Иногда Сергей приходил в редакцию в приличном подпитии.
Чудаков непонятным путём проходил на самые закрытые просмотры в Доме кино, в Союзе кинематографистов, на «Мосфильме» и даже в Госкино. Сначала его пытались выдворить с этих просмотров, но потом поняли, что это себе дороже, и с ним смирились.
Да, Сергей Чудаков иногда устраивал истерики: «Не оставите меня на просмотре — я повешусь или другим способом покончу жизнь самоубийством».
Время от времени Сергей писал (иногда под псевдонимом) о кино.
Я, кстати, отвечал в «Московском комсомольце» за кино и выпускал на страницах газеты полосу «Клуб друзей кино» — «КДК».

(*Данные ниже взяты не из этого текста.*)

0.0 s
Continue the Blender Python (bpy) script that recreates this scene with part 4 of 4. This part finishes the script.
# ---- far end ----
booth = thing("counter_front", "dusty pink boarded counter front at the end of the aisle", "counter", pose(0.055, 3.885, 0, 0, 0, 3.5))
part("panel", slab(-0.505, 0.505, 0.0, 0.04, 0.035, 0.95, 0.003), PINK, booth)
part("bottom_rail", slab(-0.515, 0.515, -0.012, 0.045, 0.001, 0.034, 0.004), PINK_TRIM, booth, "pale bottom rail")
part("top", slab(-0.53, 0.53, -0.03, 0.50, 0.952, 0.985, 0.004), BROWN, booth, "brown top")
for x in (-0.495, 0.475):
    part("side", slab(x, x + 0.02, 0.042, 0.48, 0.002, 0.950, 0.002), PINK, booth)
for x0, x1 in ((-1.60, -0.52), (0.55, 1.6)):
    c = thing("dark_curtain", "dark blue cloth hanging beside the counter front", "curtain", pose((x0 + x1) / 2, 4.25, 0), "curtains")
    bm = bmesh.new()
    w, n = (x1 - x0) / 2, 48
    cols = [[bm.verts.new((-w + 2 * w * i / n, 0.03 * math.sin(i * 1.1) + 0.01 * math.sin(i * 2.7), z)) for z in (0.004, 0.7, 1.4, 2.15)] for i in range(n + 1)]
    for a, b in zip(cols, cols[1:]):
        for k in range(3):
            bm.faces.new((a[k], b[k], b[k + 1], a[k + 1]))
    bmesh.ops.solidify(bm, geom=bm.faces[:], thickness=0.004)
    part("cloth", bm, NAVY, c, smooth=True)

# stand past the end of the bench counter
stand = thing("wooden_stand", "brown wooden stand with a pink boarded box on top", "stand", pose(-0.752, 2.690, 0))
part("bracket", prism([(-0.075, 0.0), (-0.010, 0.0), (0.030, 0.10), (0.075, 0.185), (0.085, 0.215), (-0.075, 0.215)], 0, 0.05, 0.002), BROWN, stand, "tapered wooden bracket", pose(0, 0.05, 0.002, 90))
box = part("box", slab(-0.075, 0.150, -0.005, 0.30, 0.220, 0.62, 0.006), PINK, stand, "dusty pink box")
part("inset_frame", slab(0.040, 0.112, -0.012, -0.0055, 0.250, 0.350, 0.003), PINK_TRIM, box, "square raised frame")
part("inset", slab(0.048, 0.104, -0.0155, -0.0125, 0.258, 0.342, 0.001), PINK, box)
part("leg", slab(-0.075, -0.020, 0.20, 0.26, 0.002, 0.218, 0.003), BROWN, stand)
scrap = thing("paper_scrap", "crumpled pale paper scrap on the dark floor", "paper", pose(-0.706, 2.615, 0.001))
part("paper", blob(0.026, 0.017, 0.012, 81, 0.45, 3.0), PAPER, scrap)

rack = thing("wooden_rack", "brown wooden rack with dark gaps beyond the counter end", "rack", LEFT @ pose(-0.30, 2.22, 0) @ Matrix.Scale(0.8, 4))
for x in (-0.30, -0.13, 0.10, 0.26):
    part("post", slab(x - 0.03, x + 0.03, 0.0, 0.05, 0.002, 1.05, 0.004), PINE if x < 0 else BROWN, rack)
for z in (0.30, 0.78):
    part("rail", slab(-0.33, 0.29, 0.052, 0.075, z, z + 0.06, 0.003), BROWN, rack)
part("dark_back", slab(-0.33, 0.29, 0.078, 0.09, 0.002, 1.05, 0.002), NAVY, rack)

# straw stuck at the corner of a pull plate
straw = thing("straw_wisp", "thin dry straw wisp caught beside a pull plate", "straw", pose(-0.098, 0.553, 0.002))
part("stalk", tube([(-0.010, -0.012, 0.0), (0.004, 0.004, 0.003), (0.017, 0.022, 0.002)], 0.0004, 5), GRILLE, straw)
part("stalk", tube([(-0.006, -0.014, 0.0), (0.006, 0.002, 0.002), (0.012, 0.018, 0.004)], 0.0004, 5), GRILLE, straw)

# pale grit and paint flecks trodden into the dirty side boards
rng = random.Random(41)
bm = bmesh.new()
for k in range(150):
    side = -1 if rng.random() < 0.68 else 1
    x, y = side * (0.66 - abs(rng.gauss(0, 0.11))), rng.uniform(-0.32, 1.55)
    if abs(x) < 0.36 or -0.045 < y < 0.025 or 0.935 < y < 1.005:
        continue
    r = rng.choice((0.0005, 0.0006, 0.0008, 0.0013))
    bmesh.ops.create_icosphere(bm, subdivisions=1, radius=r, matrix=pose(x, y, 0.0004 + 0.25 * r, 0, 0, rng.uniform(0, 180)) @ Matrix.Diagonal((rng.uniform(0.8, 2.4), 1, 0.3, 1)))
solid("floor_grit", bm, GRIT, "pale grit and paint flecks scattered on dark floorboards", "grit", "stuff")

Помню, Серёжа написал классную рецензию на испанский фильм «Королева «Шантеклера». Разругал его в пух и прах. И сделал это доказательно, остроумно, любопытно, интересно, но это была, как потом выяснилось, всё-таки провокация. Он, Чудаков, всё понимал и знал.
Разразился скандал.
Его устроил Владимир Евтихианович Баскаков, заместитель председателя Госкино. Режиссёр — коммунист, специально его фильм купили, решили показать, проследили, чтобы не появилось плохих рецензий, и вдруг такое — с издевательством над этим режиссёром, Рафаэлем Хилем.
Рецензию признали ошибочной, идеологически вредной. Главного редактора газеты «Московский комсомолец» обвинили в политической незрелости. Вот так и сняли Алексея Ивановича Флеровского с работы.

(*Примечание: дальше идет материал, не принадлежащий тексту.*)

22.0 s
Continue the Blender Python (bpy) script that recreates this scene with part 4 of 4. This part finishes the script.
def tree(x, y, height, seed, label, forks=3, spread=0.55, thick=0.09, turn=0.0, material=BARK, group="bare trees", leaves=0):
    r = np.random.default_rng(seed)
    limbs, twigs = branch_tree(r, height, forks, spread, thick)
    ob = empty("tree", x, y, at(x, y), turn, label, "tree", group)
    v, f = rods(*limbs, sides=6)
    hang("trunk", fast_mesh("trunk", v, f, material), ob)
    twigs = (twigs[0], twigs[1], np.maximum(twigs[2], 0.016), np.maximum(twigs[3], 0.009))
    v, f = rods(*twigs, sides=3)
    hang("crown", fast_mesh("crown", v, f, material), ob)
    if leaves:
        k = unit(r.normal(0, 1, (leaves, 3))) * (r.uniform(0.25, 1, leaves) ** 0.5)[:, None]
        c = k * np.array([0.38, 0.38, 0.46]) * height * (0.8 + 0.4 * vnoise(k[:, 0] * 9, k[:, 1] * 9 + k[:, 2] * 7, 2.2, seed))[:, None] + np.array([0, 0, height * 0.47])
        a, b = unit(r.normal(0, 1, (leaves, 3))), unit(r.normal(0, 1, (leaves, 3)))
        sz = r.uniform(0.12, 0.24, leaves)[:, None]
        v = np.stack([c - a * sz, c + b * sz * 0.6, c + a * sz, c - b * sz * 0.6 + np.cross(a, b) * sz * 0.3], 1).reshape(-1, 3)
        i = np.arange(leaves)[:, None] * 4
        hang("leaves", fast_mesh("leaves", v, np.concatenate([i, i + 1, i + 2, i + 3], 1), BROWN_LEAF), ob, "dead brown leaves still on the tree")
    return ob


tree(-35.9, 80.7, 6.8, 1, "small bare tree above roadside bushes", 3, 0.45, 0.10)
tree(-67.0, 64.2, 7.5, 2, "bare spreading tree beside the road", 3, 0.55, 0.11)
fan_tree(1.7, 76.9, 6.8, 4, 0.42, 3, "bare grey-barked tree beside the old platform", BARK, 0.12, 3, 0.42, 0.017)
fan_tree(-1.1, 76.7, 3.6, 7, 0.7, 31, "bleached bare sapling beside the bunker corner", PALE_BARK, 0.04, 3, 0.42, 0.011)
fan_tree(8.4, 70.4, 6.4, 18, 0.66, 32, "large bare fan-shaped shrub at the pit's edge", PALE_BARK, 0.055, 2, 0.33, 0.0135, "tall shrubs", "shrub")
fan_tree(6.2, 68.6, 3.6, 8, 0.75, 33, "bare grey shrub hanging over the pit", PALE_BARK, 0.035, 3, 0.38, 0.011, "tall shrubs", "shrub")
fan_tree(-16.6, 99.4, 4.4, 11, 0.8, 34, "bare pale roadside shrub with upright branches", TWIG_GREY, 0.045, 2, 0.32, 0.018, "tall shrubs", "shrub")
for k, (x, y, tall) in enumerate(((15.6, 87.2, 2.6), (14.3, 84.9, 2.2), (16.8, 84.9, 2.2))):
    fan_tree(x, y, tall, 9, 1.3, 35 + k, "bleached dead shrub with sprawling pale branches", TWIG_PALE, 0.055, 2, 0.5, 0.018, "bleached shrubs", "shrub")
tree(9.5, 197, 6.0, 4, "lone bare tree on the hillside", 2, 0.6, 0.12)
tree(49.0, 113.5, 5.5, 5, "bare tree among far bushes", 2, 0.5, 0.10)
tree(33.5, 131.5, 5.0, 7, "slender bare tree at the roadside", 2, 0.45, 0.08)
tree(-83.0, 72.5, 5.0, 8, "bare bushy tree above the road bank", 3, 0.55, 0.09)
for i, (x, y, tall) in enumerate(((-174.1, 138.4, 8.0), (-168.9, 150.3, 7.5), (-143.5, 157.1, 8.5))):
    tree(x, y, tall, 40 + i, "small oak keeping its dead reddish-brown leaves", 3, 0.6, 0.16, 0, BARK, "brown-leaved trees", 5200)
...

Конечно, сняли не за рецензию — это был только повод. Сняли за вольнодумство, сняли за демократию, сняли за непокорность, сняли за отсутствие «чего изволите?».
На некоторое время Алексей Иванович оказался без работы. Потом его взял к себе в штат в журнал «Журналист» Егор Яковлев. Затем Егора Яковлева убрали из журнала. Убрали и Алексея Флеровского.
Когда в годы перестройки Егор Яковлев возглавил «Московские новости», он на должность ответственного секретаря пригласил Алексея Флеровского.
Об А.И. Флеровском все работавшие с ним вспоминали всегда с придыханием: какой редактор, какой человек, какая личность, какой журналист, какой организатор!
Всё в превосходной степени.
Замечательнейший, превосходнейший, удивительнейший, фантастический, умнейший, добрейший и так далее, и так далее.
Алексей Флеровский женился на Татьяне Ляхно (или Лехно, не помню её фамилию точно). Она же до этого была, если я не ошибаюсь, Татьяной Ивановой, стала Татьяной Флеровской. После развода с Алексеем Ивановичем она взяла фамилию нового мужа и стала Баженовой (вышла замуж за фотографа). Сын у неё хороший, работает сейчас на телевидении.
Не знаю, жива или нет Татьяна. В молодости она обладала потрясающим обаянием и красотой. Просто актриса. Улыбалась, разговаривала интересно, всегда её слушали, и, по-моему, Алексеем Ивановичем она заправляла.
Потом они, к счастью или к сожалению, расстались. О романе (а потом женитьбе) Татьяны и Алексея в редакции судачили.
В редакции многие сходились, расходились. По-моему, опережал всех Александр Яковлевич Аронов, Саша Аронов. Умный, добрый, нежный, благородный, талантливый, взрывной, невероятно обидчивый, тут же, к счастью, отходчивый… Прекрасный педагог, замечательный журналист, удивительный литератор, потрясающий поэт, хороший публицист.
Отдел школ, которым руководил Саша Аронов, стал одним из лучших в редакции. Евгений Сидоров тогда уже перешёл из «Комсомольца» в «Литгазету».
Юрист Юрий Некрасов, педагог Александр Аронов, потом в редакции появился Валентин Юмашев. Там же, по-моему, в этом отделе (а может, в другом) работал и милейший Олег Калинцев.
За комсомольских функционеров, секретарей обкомов и горкомов нередко писали тексты (как статей, так и публичных выступлений) Роман Карпель и Борис Иоффе.